WHAT IS EXPECTED:
Produce an exact transcription of the listing below, omitting the pictures.
--- BEGIN ---
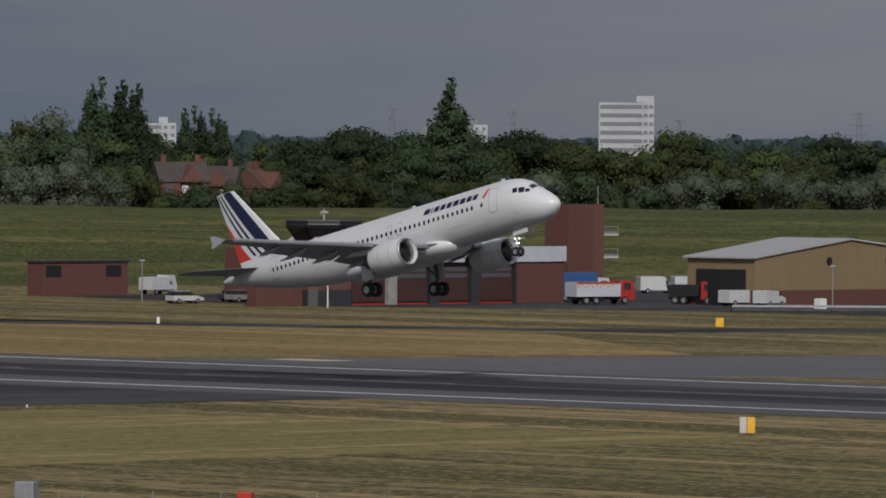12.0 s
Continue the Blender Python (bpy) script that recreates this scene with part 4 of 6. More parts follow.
def red_post(x, y, lab, mtl, h=1.45):
    p = thing("marker_post", pose(x, y, 0), lab, "post", "runway marker posts")
    bm = new_bm()
    tube(bm, (0, 0, 0), (0, 0, h * 0.7), 0.27, 0.25, 12)
    part("shaft", bm, mtl, p)
    bm = new_bm()
    lathe(bm, [(h * 0.7, 0.2), (h * 0.76, 0.48), (h * 0.86, 0.52), (h * 0.95, 0.42), (h, 0.02)], m=Matrix.Rotation(radians(-90), 4, "Y"), seg=16)
    part("head", bm, mtl, p)
    return p


red_post(-754.9, 348.8, "orange-red marker post with a domed head", ORANGE, 2.1)
red_post(-739.4, 347.4, "orange-red marker post with a domed head", ORANGE, 2.0)
for x, y, c in ((-767.8, 347.5, SIGN_YELLOW), (-766.2, 347.9, SIGN_YELLOW), (-764.4, 350.1, GALV)):
    sign_board(x, y, [(0.35, c, "", None)], 0.62, "small marker box beside the runway")


def edge_light(x, y, s=1.0):
    e = thing("edge_light", pose(x, y, 0.03), "small elevated edge light with a dark head on a white base", "lamp", "taxiway edge lights")
    bm = new_bm()
    tube(bm, (0, 0, 0), (0, 0, 0.28 * s), 0.10 * s, 0.06 * s, 8)
    part("stem", bm, HUT_WHITE, e)
    bm = new_bm()
    tube(bm, (0, 0, 0.28 * s), (0, 0, 0.46 * s), 0.11 * s, 0.07 * s, 8)
    part("head", bm, SIGN_BLACK, e)
    return e


el = edge_light(-332.5, 150, 0.78)
for i in range(1, 9):
    yy = 150 + i * 12.0
    copy_thing(el, pose(-332.5 + 0.10 * (yy - 150) + (0.0 if yy < 200 else 0.02 * (yy - 200)), yy, 0.03))
for x, y in ((-471, 195), (-463, 240), (-460, 262), (-455.5, 300), (-415, 185), (-404, 222), (-398, 262), (-394.5, 300), (-452, 345), (-400, 372), (-420, 362), (-306, 247), (-297, 248), (-289, 248.5)):
    copy_thing(el, pose(x, y, 0.03))


def guard_light(x, y):
    g = thing("guard_light", pose(x, y, 0.05, 0, 0, face_to(x, y)), "yellow runway guard light on a low frame", "lamp", "guard lights")
    for yy in (-0.17, 0.17):
        bm = new_bm()
        box(bm, -0.12, yy - 0.15, 0.22, 0.1, yy + 0.15, 0.50, bevel=0.03)
        b = part("housing", bm, SIGN_YELLOW, g)
        bm = new_bm()
        tube(bm, (0.1, yy, 0.36), (0.12, yy, 0.36), 0.11)
        part("lens", bm, SIGN_BLACK, b)
    bm = new_bm()
    for yy in (-0.3, 0.3):
        tube(bm, (0, yy, 0), (0, yy, 0.26), 0.05)
    part("legs", bm, SIGN_BLACK, g)


guard_light(-454.3, 286.1)
guard_light(-397.1, 279.4)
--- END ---
CORRECT ANSWER:
12.0 s
Continue the Blender Python (bpy) script that recreates this scene with part 4 of 6. More parts follow.
def red_post(x, y, lab, mtl, h=1.45):
    p = thing("marker_post", pose(x, y, 0), lab, "post", "runway marker posts")
    bm = new_bm()
    tube(bm, (0, 0, 0), (0, 0, h * 0.7), 0.27, 0.25, 12)
    part("shaft", bm, mtl, p)
    bm = new_bm()
    lathe(bm, [(h * 0.7, 0.2), (h * 0.76, 0.48), (h * 0.86, 0.52), (h * 0.95, 0.42), (h, 0.02)], m=Matrix.Rotation(radians(-90), 4, "Y"), seg=16)
    part("head", bm, mtl, p)
    return p


red_post(-754.9, 348.8, "orange-red marker post with a domed head", ORANGE, 2.1)
red_post(-739.4, 347.4, "orange-red marker post with a domed head", ORANGE, 2.0)
for x, y, c in ((-767.8, 347.5, SIGN_YELLOW), (-766.2, 347.9, SIGN_YELLOW), (-764.4, 350.1, GALV)):
    sign_board(x, y, [(0.35, c, "", None)], 0.62, "small marker box beside the runway")


def edge_light(x, y, s=1.0):
    e = thing("edge_light", pose(x, y, 0.03), "small elevated edge light with a dark head on a white base", "lamp", "taxiway edge lights")
    bm = new_bm()
    tube(bm, (0, 0, 0), (0, 0, 0.28 * s), 0.10 * s, 0.06 * s, 8)
    part("stem", bm, HUT_WHITE, e)
    bm = new_bm()
    tube(bm, (0, 0, 0.28 * s), (0, 0, 0.46 * s), 0.11 * s, 0.07 * s, 8)
    part("head", bm, SIGN_BLACK, e)
    return e


el = edge_light(-332.5, 150, 0.78)
for i in range(1, 9):
    yy = 150 + i * 12.0
    copy_thing(el, pose(-332.5 + 0.10 * (yy - 150) + (0.0 if yy < 200 else 0.02 * (yy - 200)), yy, 0.03))
for x, y in ((-471, 195), (-463, 240), (-460, 262), (-455.5, 300), (-415, 185), (-404, 222), (-398, 262), (-394.5, 300), (-452, 345), (-400, 372), (-420, 362), (-306, 247), (-297, 248), (-289, 248.5)):
    copy_thing(el, pose(x, y, 0.03))


def guard_light(x, y):
    g = thing("guard_light", pose(x, y, 0.05, 0, 0, face_to(x, y)), "yellow runway guard light on a low frame", "lamp", "guard lights")
    for yy in (-0.17, 0.17):
        bm = new_bm()
        box(bm, -0.12, yy - 0.15, 0.22, 0.1, yy + 0.15, 0.50, bevel=0.03)
        b = part("housing", bm, SIGN_YELLOW, g)
        bm = new_bm()
        tube(bm, (0.1, yy, 0.36), (0.12, yy, 0.36), 0.11)
        part("lens", bm, SIGN_BLACK, b)
    bm = new_bm()
    for yy in (-0.3, 0.3):
        tube(bm, (0, yy, 0), (0, yy, 0.26), 0.05)
    part("legs", bm, SIGN_BLACK, g)


guard_light(-454.3, 286.1)
guard_light(-397.1, 279.4)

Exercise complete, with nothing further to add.